In the village of Chungungo in Chile something as simple as water is nearly as valuable as precious metal. The region is arid and parched, forcing the village to bring in water by truck from miles away. Until recently the average person could only afford four gallons a day. Compare that to the average American who uses ninety gallons a day. Buying even that small amount takes up to 10 percent of some household incomes. In Chungungo bathing was a luxury that very few could afford.
Then scientists experimented with a new system for obtaining water for the village. The 330 residents of Chungungo drink the freshest water any of them have ever tasted, coming from high above nearby El Tofo mountain. Under the direction of a Canadian cloud physicist, workers hung a wal of finely woven propylene nets. Each net is the size of eight queen-sized bed sheets sown together. Seventy-five such nets sift the clouds that sweep in from the Pacific Ocean.
A close look at the plastic nets revels propylene fibers meshed in tiny triangles. Like dew collects on grass, small water particles from the clouds collect on these fibers. It takes ten thousand of these water particles to produce on drop of water the size of a tear. Still, each net collects forty gallons of water per day. The seventy-five nets on El Tofo sift a total of three thousand gallons of water daily from the drifting clouds and fog.
Sometimes our lives feel as dry and parched as the soil around Chungungo. What we need are spiritual water nets. God gave to we humans the ability to think and reason and work to overcome even the most difficult of circumstances. For such as this God deserves our thanks and praise.
A Wine company advertised in “Newsweek” magazine, “The earth gives us wonderful grapes. The grapes give us wonderful wine. The wine wins us new friends. Thank you, earth.”
How easy it is to give credit and thanks to everything and everyone but the real source of al our blessings! God deserves our thanks.
For some of us there may be many reasons to be thankful this coming Thursday. Perhaps we may even see it as the best year we have ever had. For others of us, it hasn’t been the best of years. We had an evacuation, there was a hurricane, there has been recovery. Gas prices have been up most of the year and now the stock market is down. Many of us have great concerns for the future.
For me personally this has been a year of ups and downs. Of course all of the reasons that I have already mentioned but that is by no means all. I had to move this year, and that is always stressful and now I am dealing with an illness that has me worried about my future. Still at the same time however, I got to move to a new place where I have come to know many new friends and have already had many blessings. And, for whatever else this crazy illness might bring, I know that God is with me and some how, some way, God is going to see me through that too.
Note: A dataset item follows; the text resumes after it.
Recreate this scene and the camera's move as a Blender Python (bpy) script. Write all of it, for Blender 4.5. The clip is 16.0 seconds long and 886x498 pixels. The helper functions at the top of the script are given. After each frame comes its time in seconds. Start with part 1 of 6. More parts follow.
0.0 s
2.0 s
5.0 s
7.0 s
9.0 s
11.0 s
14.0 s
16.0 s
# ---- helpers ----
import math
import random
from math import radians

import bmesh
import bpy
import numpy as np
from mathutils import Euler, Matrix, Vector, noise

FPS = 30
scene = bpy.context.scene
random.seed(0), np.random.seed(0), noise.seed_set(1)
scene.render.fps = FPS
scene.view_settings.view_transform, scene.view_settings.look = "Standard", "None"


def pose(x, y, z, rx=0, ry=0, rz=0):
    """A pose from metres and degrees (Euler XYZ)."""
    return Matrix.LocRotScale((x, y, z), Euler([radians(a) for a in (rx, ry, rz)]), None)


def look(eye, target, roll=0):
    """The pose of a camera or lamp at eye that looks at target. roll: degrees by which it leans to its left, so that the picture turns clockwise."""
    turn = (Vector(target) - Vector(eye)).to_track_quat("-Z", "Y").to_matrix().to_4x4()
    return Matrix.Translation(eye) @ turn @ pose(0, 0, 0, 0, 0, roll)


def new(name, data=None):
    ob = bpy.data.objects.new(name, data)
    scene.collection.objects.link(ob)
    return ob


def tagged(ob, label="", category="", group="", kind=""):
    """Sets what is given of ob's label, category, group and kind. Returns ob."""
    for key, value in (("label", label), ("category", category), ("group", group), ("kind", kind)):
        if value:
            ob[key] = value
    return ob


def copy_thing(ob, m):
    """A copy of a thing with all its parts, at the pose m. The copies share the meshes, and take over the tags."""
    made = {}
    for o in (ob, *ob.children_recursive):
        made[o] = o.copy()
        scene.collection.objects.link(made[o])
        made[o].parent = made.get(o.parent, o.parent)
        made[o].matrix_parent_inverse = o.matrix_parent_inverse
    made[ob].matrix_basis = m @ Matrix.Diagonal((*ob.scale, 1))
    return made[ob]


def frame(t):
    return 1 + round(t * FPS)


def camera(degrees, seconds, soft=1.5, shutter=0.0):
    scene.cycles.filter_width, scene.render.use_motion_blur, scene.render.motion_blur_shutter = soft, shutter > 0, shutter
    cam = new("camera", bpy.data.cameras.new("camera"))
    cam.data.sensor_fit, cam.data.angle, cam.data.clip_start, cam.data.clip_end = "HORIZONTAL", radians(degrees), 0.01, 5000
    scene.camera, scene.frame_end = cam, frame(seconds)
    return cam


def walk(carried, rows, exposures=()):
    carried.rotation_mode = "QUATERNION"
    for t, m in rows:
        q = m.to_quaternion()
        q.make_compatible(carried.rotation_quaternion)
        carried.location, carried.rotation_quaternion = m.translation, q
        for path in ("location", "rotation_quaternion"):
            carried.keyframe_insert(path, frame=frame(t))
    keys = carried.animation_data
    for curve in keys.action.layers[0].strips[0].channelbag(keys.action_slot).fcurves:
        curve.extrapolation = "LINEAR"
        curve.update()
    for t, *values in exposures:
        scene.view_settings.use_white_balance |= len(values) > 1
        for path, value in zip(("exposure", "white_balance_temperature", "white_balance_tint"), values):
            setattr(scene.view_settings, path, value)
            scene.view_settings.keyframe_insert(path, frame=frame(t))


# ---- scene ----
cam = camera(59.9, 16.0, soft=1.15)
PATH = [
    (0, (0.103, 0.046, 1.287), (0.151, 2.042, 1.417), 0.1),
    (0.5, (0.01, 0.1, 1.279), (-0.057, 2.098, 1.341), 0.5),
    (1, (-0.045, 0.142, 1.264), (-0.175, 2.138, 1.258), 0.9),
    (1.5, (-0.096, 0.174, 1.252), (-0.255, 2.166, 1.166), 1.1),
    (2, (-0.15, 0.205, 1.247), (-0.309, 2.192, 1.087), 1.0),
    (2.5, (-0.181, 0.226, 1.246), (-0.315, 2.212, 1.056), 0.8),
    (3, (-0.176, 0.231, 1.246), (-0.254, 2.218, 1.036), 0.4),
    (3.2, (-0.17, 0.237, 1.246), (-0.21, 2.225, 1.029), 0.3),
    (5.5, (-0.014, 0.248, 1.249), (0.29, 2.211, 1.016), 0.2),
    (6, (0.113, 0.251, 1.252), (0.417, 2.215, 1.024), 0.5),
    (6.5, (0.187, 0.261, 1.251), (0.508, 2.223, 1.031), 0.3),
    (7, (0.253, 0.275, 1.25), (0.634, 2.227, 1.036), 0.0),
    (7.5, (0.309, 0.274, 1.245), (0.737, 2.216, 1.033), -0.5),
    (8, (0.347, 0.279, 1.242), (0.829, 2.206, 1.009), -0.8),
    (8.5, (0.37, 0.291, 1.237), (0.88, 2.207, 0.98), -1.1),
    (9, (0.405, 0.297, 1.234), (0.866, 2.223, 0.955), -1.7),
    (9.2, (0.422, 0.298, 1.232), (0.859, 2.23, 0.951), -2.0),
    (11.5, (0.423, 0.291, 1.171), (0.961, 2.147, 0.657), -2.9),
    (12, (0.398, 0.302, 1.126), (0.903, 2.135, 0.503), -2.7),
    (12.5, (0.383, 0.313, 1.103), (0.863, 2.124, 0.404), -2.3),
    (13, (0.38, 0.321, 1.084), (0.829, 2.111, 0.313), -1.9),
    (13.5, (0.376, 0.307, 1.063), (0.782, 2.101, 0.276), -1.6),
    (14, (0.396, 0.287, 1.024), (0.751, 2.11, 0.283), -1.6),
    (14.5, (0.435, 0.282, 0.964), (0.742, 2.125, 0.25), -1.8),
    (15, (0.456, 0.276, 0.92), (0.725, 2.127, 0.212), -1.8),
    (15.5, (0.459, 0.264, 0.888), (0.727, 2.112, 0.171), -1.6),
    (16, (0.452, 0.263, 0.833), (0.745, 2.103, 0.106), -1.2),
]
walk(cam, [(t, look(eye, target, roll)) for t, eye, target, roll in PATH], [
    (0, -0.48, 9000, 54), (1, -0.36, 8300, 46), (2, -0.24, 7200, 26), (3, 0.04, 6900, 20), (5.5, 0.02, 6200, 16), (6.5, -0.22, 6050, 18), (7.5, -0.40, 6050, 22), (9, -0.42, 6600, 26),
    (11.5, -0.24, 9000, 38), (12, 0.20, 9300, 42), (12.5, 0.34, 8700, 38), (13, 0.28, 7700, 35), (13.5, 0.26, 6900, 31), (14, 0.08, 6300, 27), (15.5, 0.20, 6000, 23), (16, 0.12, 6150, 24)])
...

I recognize that I am a blessed man. I have a talented staff, great congregations, many friends, a wonderful wife and a loving family. I am blessed and I am thankful, not just this Thursday, but every day.
You know, that rooster probably looked pretty comical in the midst of a very traumatic situation. Still, he went about doing what a rooster does best, he crowed in the new day. Perhaps he didn’t want to, after all, with all he had been through, who could blame him. What on earth did he have to crow about?
When devastation and difficulty hit our lives perhaps we don’t feel very thankful. Yet giving thanks to God should be what we Christians to best. Did Paul not say, Be joyful always; pray continually; give thanks in all circumstances, for this is God’s will for you in Christ Jesus.”
May we be thankful in the good times and the bad, for God is always with us and because God is with us we always have great reason to be thankful.